There shall then be ascertained the increase or decrease in the tax previously determined which results solely from the correct exclusion, inclusion, allowance, disallowance, recognition, or nonrecognition, of the item, inclusion, deduction, credit, gain, or loss, which was the subject of the error. The amount so ascertained (together with any amounts wrongfully collected, as additions to the tax or interest, as a result of such error) shall be the amount of the adjustment under this section.
'(e) Adjustment unaffected by other items, etc.

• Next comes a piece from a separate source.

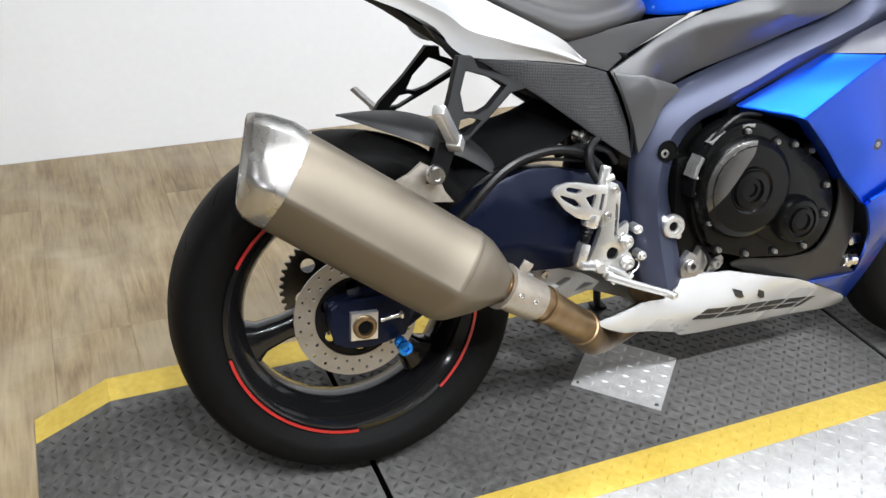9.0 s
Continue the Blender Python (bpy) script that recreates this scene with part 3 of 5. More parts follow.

'The amount to be assessed and collected in the same manner as a deficiency, or to be refunded or credited in the same manner as an overpayment, under this section, shall not be diminished by any credit or set-off based upon any item, inclusion, deduction, credit, exemption, gain, or loss other than the one which was the subject of the error. Such amount, if paid, shall not be recovered by a claim or suit for refund or suit for erroneous refund based upon any item, inclusion, deduction, credit, exemption, gain, or loss other than the one which was the subject of the error. * * *' 26 U.S.C.1952 ed., § 3801; 26 U.S.C.1952 ed. Supp. I, § 3801.